↓

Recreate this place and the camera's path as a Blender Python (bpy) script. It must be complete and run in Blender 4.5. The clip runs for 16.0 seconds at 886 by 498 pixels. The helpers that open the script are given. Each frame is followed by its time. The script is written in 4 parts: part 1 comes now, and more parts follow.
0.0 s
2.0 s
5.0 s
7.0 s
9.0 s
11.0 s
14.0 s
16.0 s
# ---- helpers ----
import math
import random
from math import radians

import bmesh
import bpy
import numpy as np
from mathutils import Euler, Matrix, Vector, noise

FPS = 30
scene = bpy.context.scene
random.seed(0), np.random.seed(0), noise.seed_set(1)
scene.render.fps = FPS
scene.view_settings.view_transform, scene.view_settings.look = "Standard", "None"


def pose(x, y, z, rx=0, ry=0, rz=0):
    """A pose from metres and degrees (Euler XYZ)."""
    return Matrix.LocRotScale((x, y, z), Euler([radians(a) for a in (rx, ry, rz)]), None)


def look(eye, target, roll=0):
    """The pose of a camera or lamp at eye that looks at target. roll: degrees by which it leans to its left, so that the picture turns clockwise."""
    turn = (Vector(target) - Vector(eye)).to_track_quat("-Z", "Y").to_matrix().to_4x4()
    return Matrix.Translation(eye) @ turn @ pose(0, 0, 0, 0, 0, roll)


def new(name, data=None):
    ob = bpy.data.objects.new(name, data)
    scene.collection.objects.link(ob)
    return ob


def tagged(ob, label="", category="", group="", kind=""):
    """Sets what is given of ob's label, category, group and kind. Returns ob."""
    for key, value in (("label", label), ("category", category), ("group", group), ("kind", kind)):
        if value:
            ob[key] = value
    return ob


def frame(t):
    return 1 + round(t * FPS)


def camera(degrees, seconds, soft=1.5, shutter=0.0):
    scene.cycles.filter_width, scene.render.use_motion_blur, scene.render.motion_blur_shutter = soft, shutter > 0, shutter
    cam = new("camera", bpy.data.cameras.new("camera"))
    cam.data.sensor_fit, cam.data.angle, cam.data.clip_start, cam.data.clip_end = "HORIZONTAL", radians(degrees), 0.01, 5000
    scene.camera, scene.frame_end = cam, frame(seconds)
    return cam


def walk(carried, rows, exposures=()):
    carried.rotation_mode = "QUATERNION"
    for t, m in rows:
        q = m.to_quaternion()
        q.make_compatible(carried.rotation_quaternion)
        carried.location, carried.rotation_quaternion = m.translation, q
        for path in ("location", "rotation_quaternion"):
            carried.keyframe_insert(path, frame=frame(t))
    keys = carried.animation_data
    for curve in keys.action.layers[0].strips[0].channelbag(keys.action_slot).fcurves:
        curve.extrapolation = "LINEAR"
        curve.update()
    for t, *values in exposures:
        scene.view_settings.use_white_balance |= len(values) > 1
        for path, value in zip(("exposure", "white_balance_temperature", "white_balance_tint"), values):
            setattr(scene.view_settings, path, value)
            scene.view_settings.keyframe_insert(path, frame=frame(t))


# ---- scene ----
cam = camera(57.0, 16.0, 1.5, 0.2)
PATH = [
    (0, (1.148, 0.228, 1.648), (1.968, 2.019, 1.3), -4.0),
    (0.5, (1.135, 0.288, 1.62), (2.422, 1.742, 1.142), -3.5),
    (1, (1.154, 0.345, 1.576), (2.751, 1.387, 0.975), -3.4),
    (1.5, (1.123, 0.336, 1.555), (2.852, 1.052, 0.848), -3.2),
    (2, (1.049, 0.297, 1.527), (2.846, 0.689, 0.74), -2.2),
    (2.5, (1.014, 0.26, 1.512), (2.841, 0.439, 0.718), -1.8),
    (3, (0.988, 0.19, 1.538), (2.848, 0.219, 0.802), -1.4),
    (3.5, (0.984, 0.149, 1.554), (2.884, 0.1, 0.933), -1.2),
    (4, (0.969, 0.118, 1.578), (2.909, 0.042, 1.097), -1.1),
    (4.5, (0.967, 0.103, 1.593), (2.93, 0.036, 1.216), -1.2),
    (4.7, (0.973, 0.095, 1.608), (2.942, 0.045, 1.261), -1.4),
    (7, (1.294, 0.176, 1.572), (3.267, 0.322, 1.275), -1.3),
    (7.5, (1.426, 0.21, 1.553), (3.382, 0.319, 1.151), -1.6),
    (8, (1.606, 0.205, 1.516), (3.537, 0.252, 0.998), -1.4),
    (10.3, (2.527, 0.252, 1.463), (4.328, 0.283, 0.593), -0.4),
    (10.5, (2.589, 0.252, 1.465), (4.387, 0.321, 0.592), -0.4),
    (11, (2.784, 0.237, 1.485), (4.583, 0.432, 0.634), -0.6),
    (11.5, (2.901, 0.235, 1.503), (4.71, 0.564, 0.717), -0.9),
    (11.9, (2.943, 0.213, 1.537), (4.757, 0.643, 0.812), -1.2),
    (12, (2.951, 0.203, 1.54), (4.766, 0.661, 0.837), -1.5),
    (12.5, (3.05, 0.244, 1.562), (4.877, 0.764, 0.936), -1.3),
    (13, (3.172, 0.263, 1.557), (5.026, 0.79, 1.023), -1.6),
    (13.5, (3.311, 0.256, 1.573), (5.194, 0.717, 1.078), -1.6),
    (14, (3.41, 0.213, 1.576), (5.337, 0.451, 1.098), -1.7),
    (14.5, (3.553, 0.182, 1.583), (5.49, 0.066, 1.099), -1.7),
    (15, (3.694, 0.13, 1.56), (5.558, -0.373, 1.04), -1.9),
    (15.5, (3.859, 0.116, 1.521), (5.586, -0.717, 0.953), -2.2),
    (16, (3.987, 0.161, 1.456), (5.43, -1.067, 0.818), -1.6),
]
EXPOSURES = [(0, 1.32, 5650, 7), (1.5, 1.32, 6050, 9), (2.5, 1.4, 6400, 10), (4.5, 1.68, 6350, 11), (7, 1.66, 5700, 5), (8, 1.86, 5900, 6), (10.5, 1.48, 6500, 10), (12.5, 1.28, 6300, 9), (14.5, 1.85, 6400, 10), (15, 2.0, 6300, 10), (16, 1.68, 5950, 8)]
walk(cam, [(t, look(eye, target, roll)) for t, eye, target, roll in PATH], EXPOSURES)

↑

> [TASK TO CARRY OUT]:
Filter the listing above by the word "shutter"; copy each line that passes.

> [FINISHED TASK]:
def camera(degrees, seconds, soft=1.5, shutter=0.0):
    scene.cycles.filter_width, scene.render.use_motion_blur, scene.render.motion_blur_shutter = soft, shutter > 0, shutter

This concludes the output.